** What is asked **
Take every line from the listing below that contains "part".

** Start **

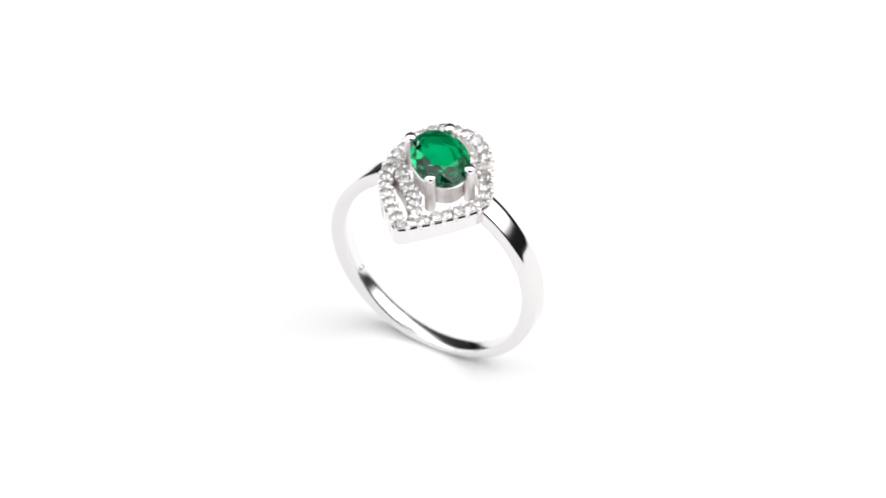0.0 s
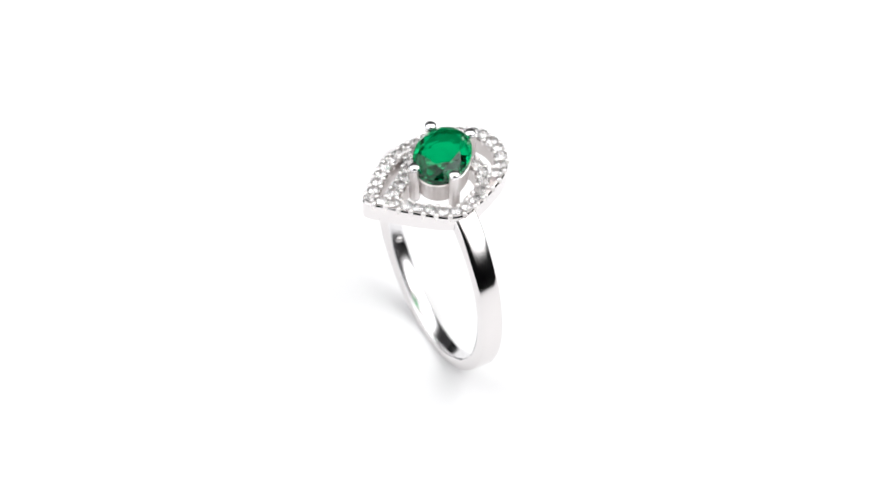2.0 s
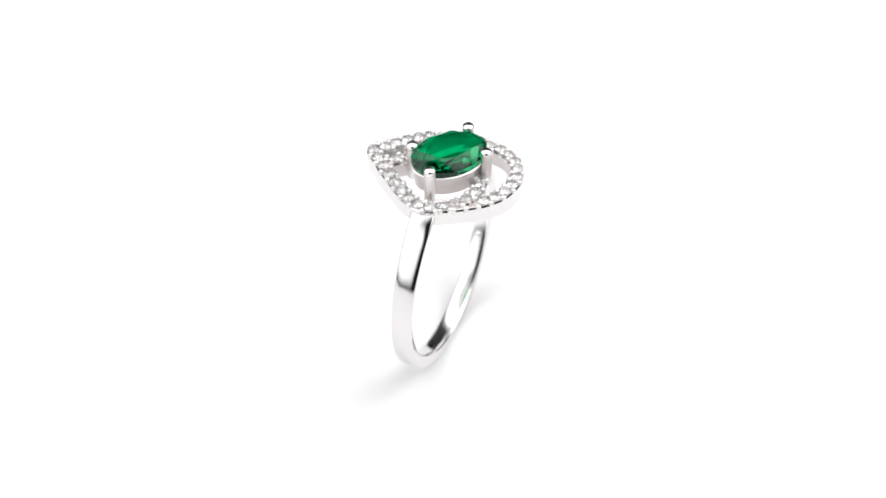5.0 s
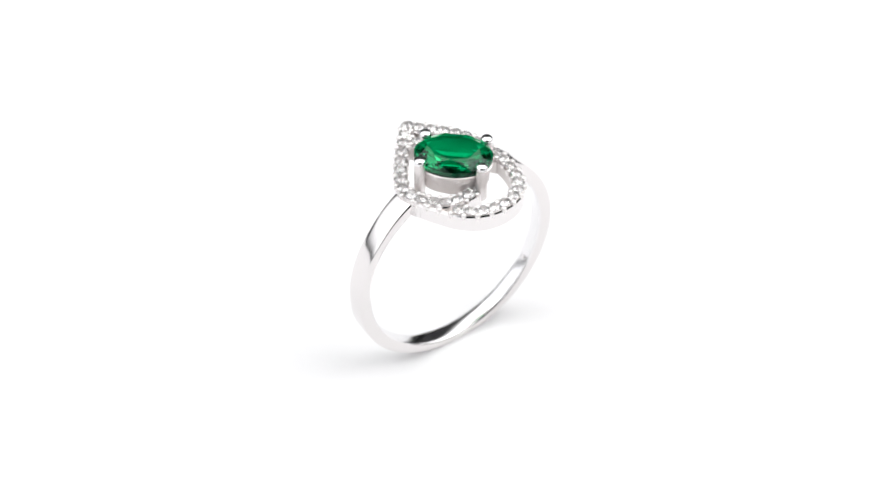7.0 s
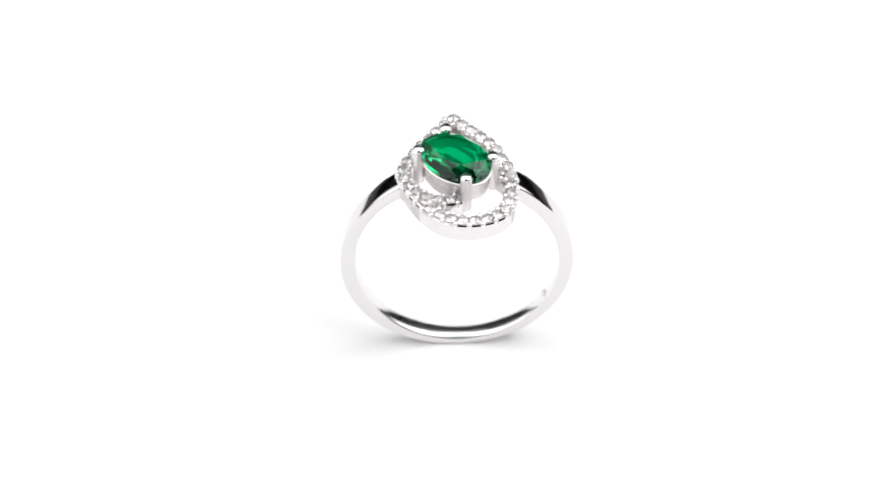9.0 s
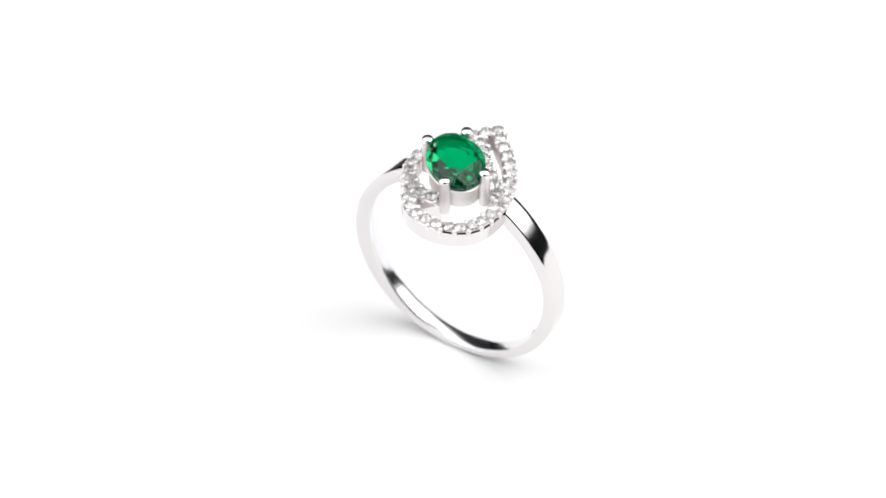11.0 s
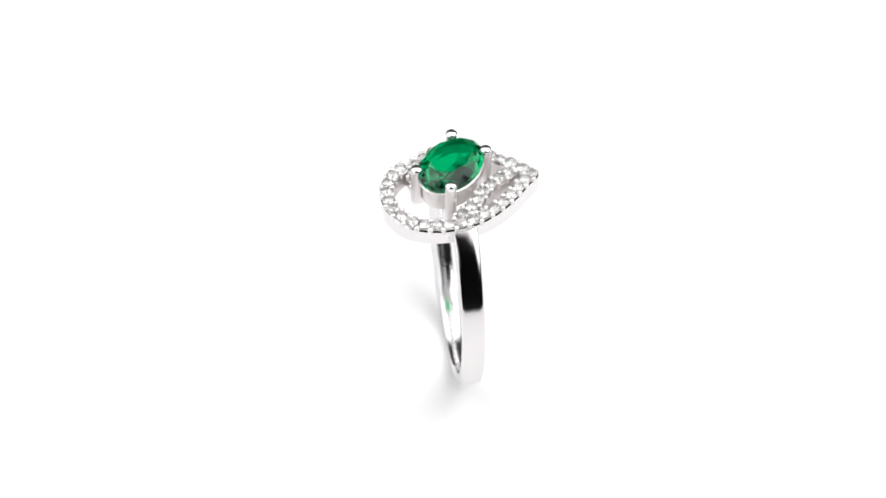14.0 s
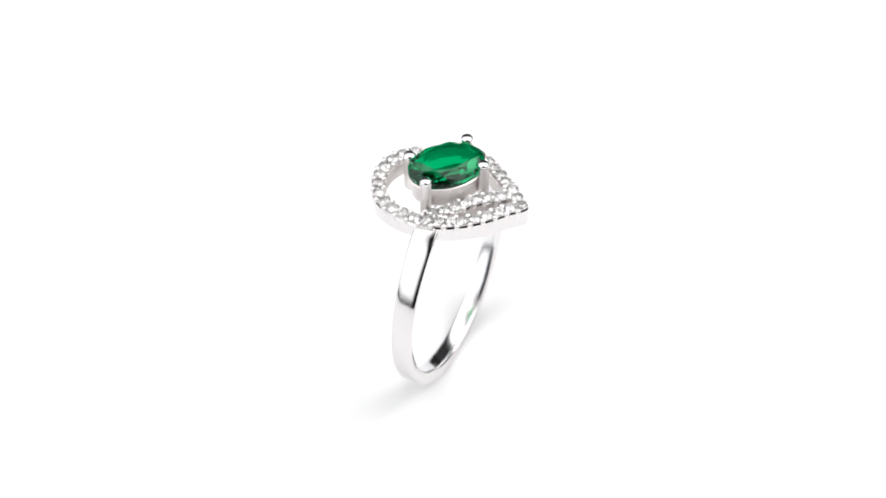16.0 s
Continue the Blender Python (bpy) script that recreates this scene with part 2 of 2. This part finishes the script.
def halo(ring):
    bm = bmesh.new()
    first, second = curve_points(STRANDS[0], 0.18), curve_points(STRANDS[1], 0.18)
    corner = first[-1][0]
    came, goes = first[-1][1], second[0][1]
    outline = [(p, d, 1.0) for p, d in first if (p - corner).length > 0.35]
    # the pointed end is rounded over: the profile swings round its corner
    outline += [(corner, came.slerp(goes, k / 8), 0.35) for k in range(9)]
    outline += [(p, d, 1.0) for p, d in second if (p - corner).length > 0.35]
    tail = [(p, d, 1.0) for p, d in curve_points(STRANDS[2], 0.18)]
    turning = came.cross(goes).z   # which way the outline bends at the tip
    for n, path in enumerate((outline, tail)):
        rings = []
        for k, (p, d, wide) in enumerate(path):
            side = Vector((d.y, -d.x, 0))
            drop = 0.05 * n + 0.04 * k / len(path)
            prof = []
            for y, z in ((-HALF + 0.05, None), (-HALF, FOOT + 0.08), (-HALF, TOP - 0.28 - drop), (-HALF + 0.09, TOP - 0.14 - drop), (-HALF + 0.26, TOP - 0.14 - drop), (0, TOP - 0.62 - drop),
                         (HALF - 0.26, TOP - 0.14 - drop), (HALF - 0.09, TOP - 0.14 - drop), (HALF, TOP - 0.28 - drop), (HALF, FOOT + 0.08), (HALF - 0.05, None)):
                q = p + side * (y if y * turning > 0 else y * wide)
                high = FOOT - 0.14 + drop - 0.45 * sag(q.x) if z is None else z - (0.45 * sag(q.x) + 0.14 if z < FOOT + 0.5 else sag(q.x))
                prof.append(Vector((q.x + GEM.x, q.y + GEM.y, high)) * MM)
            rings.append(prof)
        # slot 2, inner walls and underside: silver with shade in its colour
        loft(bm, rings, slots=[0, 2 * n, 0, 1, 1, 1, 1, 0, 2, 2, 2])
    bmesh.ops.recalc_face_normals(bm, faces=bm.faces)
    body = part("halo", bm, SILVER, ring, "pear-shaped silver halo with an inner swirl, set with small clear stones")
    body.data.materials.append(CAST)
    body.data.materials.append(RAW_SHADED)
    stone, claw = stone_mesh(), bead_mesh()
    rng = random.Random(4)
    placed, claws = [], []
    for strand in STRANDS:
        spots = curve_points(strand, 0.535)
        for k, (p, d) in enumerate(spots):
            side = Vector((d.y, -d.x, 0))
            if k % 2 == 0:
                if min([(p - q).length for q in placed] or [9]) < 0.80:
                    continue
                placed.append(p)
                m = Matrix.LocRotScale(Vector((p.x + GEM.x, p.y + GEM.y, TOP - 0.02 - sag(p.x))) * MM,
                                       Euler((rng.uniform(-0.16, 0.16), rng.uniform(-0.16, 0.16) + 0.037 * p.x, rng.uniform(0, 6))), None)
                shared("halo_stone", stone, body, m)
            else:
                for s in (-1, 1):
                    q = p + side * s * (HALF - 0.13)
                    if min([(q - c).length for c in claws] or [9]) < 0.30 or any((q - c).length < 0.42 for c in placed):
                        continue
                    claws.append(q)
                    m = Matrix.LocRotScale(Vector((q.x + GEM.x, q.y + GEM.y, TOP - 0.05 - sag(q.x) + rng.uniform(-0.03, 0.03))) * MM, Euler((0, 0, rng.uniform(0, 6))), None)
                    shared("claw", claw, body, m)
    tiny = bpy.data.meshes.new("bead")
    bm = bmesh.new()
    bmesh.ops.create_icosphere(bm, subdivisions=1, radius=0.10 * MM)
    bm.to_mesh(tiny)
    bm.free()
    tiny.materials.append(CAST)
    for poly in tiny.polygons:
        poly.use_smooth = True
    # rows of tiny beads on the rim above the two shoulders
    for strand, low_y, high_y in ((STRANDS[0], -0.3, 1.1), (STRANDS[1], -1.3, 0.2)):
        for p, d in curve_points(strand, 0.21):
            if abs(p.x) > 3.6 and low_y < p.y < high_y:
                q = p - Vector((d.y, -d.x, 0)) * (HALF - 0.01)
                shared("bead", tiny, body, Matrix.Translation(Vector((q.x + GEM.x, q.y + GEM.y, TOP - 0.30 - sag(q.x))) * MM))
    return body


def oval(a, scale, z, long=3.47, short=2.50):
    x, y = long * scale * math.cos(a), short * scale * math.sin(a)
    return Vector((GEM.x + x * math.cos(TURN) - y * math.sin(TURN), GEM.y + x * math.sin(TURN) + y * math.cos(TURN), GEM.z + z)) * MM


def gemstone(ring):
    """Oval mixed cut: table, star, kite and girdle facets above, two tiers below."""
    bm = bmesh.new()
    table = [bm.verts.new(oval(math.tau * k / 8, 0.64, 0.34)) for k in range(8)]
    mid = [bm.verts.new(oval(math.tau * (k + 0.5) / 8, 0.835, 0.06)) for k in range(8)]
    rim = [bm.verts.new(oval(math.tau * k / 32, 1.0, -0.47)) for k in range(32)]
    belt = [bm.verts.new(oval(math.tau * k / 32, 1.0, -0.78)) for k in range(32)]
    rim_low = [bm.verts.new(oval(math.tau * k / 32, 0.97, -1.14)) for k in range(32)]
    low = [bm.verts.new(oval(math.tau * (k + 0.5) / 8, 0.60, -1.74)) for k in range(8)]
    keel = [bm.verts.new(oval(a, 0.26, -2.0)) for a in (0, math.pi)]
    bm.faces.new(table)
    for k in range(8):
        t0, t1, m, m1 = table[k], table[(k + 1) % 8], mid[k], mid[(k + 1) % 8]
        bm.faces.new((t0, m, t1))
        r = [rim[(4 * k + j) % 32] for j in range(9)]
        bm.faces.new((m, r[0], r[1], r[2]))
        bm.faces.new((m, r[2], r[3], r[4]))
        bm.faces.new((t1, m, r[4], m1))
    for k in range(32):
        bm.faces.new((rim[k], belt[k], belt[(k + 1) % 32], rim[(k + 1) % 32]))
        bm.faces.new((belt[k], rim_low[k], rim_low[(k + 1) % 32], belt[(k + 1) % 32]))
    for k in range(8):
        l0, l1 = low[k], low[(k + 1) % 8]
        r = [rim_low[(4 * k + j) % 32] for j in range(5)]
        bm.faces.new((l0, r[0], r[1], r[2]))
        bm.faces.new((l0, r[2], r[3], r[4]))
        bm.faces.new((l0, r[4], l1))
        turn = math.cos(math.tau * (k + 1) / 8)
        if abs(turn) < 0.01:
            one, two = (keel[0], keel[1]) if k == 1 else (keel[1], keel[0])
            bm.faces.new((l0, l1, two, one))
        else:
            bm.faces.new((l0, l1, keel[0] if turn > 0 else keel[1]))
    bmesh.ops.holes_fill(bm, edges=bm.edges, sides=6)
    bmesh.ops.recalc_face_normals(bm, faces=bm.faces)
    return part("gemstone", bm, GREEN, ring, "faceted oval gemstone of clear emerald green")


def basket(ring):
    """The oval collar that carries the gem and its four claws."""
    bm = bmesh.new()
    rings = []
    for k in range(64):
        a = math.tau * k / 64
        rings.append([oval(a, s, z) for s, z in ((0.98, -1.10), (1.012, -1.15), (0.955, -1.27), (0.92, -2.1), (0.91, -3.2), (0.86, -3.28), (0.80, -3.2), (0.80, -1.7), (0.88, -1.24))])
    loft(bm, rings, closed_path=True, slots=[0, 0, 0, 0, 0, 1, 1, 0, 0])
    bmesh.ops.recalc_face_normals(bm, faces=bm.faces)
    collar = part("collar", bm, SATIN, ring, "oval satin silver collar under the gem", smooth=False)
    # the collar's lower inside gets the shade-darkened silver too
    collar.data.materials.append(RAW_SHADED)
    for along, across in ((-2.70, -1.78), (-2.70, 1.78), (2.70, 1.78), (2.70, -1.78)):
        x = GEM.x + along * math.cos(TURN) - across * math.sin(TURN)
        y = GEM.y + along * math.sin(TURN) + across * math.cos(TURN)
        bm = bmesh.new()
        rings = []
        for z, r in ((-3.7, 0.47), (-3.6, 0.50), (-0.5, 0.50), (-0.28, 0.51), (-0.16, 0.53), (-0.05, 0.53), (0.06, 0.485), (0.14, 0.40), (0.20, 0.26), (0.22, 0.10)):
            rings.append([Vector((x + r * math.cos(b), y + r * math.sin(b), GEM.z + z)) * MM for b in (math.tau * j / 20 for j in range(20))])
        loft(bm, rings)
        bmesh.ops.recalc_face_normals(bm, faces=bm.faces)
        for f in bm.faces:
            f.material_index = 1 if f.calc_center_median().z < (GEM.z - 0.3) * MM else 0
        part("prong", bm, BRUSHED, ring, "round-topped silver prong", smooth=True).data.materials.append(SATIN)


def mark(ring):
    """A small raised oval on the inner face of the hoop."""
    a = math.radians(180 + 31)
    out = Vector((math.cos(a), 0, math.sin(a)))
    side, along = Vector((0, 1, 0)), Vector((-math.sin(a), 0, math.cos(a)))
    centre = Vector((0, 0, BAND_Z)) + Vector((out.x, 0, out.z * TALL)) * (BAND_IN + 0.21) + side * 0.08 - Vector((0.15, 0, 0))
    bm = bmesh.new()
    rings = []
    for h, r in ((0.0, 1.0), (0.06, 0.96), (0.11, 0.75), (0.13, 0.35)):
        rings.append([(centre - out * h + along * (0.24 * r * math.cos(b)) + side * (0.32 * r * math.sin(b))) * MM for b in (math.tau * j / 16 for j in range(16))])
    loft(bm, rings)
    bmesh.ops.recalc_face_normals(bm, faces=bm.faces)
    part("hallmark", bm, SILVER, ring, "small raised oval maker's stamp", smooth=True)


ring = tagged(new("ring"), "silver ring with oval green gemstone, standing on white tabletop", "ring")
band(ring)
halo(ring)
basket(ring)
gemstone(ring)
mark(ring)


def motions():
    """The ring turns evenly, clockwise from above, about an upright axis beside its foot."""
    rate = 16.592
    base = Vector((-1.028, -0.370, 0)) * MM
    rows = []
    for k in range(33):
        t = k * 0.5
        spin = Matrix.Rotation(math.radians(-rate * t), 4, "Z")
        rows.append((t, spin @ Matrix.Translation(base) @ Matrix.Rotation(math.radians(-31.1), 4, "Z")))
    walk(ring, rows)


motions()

** End **

** Final answer **
Continue the Blender Python (bpy) script that recreates this scene with part 2 of 2. This part finishes the script.
    body = part("halo", bm, SILVER, ring, "pear-shaped silver halo with an inner swirl, set with small clear stones")
    return part("gemstone", bm, GREEN, ring, "faceted oval gemstone of clear emerald green")
    collar = part("collar", bm, SATIN, ring, "oval satin silver collar under the gem", smooth=False)
        part("prong", bm, BRUSHED, ring, "round-topped silver prong", smooth=True).data.materials.append(SATIN)
    part("hallmark", bm, SILVER, ring, "small raised oval maker's stamp", smooth=True)